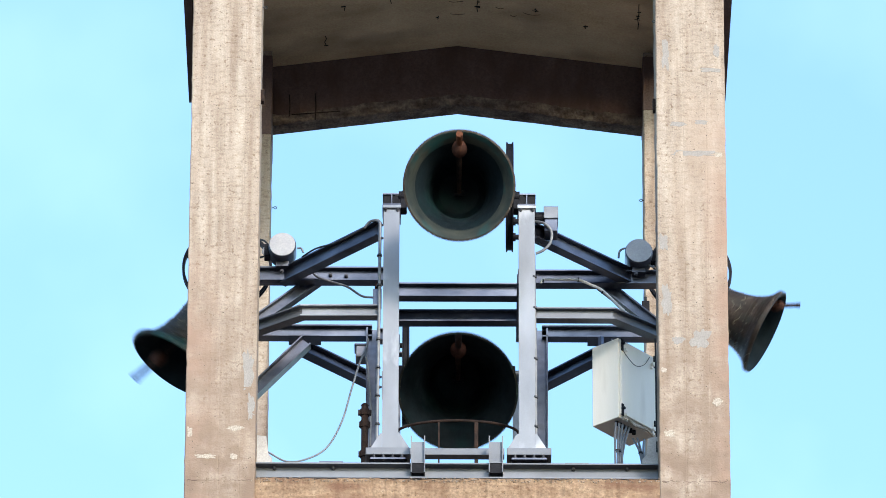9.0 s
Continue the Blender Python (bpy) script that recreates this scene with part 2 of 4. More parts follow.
def rod(bm, p1, p2, r, n=12, r2=None):
    a, b = Vector(p1), Vector(p2)
    q = (b - a).to_track_quat("Z", "Y").to_matrix().to_4x4()
    bmesh.ops.create_cone(bm, cap_ends=True, segments=n, radius1=r, radius2=r if r2 is None else r2, depth=(b - a).length,
                          matrix=Matrix.Translation((a + b) / 2) @ q)


def curve_points(pts, steps=6):
    """A smooth line through the points."""
    p = [Vector(v) for v in pts]
    p = [p[0] * 2 - p[1], *p, p[-1] * 2 - p[-2]]
    out = []
    for i in range(1, len(p) - 2):
        for k in range(steps):
            t = k / steps
            a, b, c, d = p[i - 1], p[i], p[i + 1], p[i + 2]
            out.append(0.5 * (2 * b + (c - a) * t + (2 * a - 5 * b + 4 * c - d) * t * t + (3 * b - a - 3 * c + d) * t ** 3))
    return out + [p[-2]]


def tube(bm, pts, r, n=8, steps=6):
    line = curve_points(pts, steps) if steps > 1 else [Vector(p) for p in pts]
    rings = []
    for i, c in enumerate(line):
        d = (line[min(i + 1, len(line) - 1)] - line[max(i - 1, 0)]).normalized()
        s = d.cross(Vector((0.13, 0.98, 0.15))).normalized()
        u = s.cross(d)
        rings.append([bm.verts.new(c + (s * math.cos(2 * math.pi * k / n) + u * math.sin(2 * math.pi * k / n)) * r) for k in range(n)])
    for a, b in zip(rings, rings[1:]):
        for k in range(n):
            bm.faces.new((a[k], a[(k + 1) % n], b[(k + 1) % n], b[k]))
    bm.faces.new(rings[0])
    bm.faces.new(rings[-1])


def lathe(bm, profile, n=64, closed=False):
    """Turns (radius, z) round the z axis."""
    rings = []
    for r, z in profile:
        if r < 1e-5:
            rings.append([bm.verts.new((0, 0, z))])
        else:
            rings.append([bm.verts.new((r * math.cos(2 * math.pi * k / n), r * math.sin(2 * math.pi * k / n), z)) for k in range(n)])
    pairs = list(zip(rings, rings[1:])) + ([(rings[-1], rings[0])] if closed else [])
    for a, b in pairs:
        for k in range(n):
            j = (k + 1) % n
            if len(a) == 1:
                bm.faces.new((a[0], b[k], b[j]))
            elif len(b) == 1:
                bm.faces.new((a[k], b[0], a[j]))
            else:
                bm.faces.new((a[k], b[k], b[j], a[j]))


def hex_bolt(bm, at, way, r=0.014, length=0.02):
    a = Vector(at)
    d = Vector(way).normalized()
    rod(bm, a - d * 0.004, a + d * length * 0.55, r, 6)
    rod(bm, a, a + d * length, r * 0.55, 8)


# ---- tower ----
HALF, IN, LEDGE_Z, EAVE_Z, SLOPE = 2.006, 1.487, 28.92, 34.50, 0.134


def pillar_mesh(x0, x1, y0, y1, z0, z1, grooves, groove_y, seed):
    """A cast pillar with worn, slightly uneven arrises and fine grooves between the shuttering boards."""
    c = 0.007
    front = [(x0 + c, y0), *[p for g in grooves for p in ((g - 0.004, y0), (g - 0.001, y0 + 0.002), (g + 0.002, y0 + 0.0005))], (x1 - c, y0)]
    loop = [*front, (x1, y0 + c), (x1, y1 - c), (x1 - c, y1), (x0 + c, y1), (x0, y1 - c), (x0, y0 + c)]
    if groove_y:
        loop = [(x, y0 + y1 - y) for x, y in loop][::-1]
    bm = bmesh.new()
    steps = max(2, int((z1 - z0) / 0.05))
    rings = []
    for i in range(steps + 1):
        z = z0 + (z1 - z0) * i / steps
        ring = []
        for x, y in loop:
            w = noise.noise_vector((x * 3 + seed, y * 3, z * 7)) * 0.0022 + noise.noise_vector((x * 9 + seed, y * 9, z * 29)) * 0.0036
            ring.append(bm.verts.new((x + w.x, y + w.y, z)))
        rings.append(ring)
    k = len(loop)
    for a, b in zip(rings, rings[1:]):
        for i in range(k):
            bm.faces.new((a[i], a[(i + 1) % k], b[(i + 1) % k], b[i]))
    bm.faces.new(rings[0])
    bm.faces.new(rings[-1])
    return bm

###

Write out the full listing verbatim, excluding its pictures.

9.0 s
Continue the Blender Python (bpy) script that recreates this scene with part 2 of 4. More parts follow.
def rod(bm, p1, p2, r, n=12, r2=None):
    a, b = Vector(p1), Vector(p2)
    q = (b - a).to_track_quat("Z", "Y").to_matrix().to_4x4()
    bmesh.ops.create_cone(bm, cap_ends=True, segments=n, radius1=r, radius2=r if r2 is None else r2, depth=(b - a).length,
                          matrix=Matrix.Translation((a + b) / 2) @ q)


def curve_points(pts, steps=6):
    """A smooth line through the points."""
    p = [Vector(v) for v in pts]
    p = [p[0] * 2 - p[1], *p, p[-1] * 2 - p[-2]]
    out = []
    for i in range(1, len(p) - 2):
        for k in range(steps):
            t = k / steps
            a, b, c, d = p[i - 1], p[i], p[i + 1], p[i + 2]
            out.append(0.5 * (2 * b + (c - a) * t + (2 * a - 5 * b + 4 * c - d) * t * t + (3 * b - a - 3 * c + d) * t ** 3))
    return out + [p[-2]]


def tube(bm, pts, r, n=8, steps=6):
    line = curve_points(pts, steps) if steps > 1 else [Vector(p) for p in pts]
    rings = []
    for i, c in enumerate(line):
        d = (line[min(i + 1, len(line) - 1)] - line[max(i - 1, 0)]).normalized()
        s = d.cross(Vector((0.13, 0.98, 0.15))).normalized()
        u = s.cross(d)
        rings.append([bm.verts.new(c + (s * math.cos(2 * math.pi * k / n) + u * math.sin(2 * math.pi * k / n)) * r) for k in range(n)])
    for a, b in zip(rings, rings[1:]):
        for k in range(n):
            bm.faces.new((a[k], a[(k + 1) % n], b[(k + 1) % n], b[k]))
    bm.faces.new(rings[0])
    bm.faces.new(rings[-1])


def lathe(bm, profile, n=64, closed=False):
    """Turns (radius, z) round the z axis."""
    rings = []
    for r, z in profile:
        if r < 1e-5:
            rings.append([bm.verts.new((0, 0, z))])
        else:
            rings.append([bm.verts.new((r * math.cos(2 * math.pi * k / n), r * math.sin(2 * math.pi * k / n), z)) for k in range(n)])
    pairs = list(zip(rings, rings[1:])) + ([(rings[-1], rings[0])] if closed else [])
    for a, b in pairs:
        for k in range(n):
            j = (k + 1) % n
            if len(a) == 1:
                bm.faces.new((a[0], b[k], b[j]))
            elif len(b) == 1:
                bm.faces.new((a[k], b[0], a[j]))
            else:
                bm.faces.new((a[k], b[k], b[j], a[j]))


def hex_bolt(bm, at, way, r=0.014, length=0.02):
    a = Vector(at)
    d = Vector(way).normalized()
    rod(bm, a - d * 0.004, a + d * length * 0.55, r, 6)
    rod(bm, a, a + d * length, r * 0.55, 8)


# ---- tower ----
HALF, IN, LEDGE_Z, EAVE_Z, SLOPE = 2.006, 1.487, 28.92, 34.50, 0.134


def pillar_mesh(x0, x1, y0, y1, z0, z1, grooves, groove_y, seed):
    """A cast pillar with worn, slightly uneven arrises and fine grooves between the shuttering boards."""
    c = 0.007
    front = [(x0 + c, y0), *[p for g in grooves for p in ((g - 0.004, y0), (g - 0.001, y0 + 0.002), (g + 0.002, y0 + 0.0005))], (x1 - c, y0)]
    loop = [*front, (x1, y0 + c), (x1, y1 - c), (x1 - c, y1), (x0 + c, y1), (x0, y1 - c), (x0, y0 + c)]
    if groove_y:
        loop = [(x, y0 + y1 - y) for x, y in loop][::-1]
    bm = bmesh.new()
    steps = max(2, int((z1 - z0) / 0.05))
    rings = []
    for i in range(steps + 1):
        z = z0 + (z1 - z0) * i / steps
        ring = []
        for x, y in loop:
            w = noise.noise_vector((x * 3 + seed, y * 3, z * 7)) * 0.0022 + noise.noise_vector((x * 9 + seed, y * 9, z * 29)) * 0.0036
            ring.append(bm.verts.new((x + w.x, y + w.y, z)))
        rings.append(ring)
    k = len(loop)
    for a, b in zip(rings, rings[1:]):
        for i in range(k):
            bm.faces.new((a[i], a[(i + 1) % k], b[(i + 1) % k], b[i]))
    bm.faces.new(rings[0])
    bm.faces.new(rings[-1])
    return bm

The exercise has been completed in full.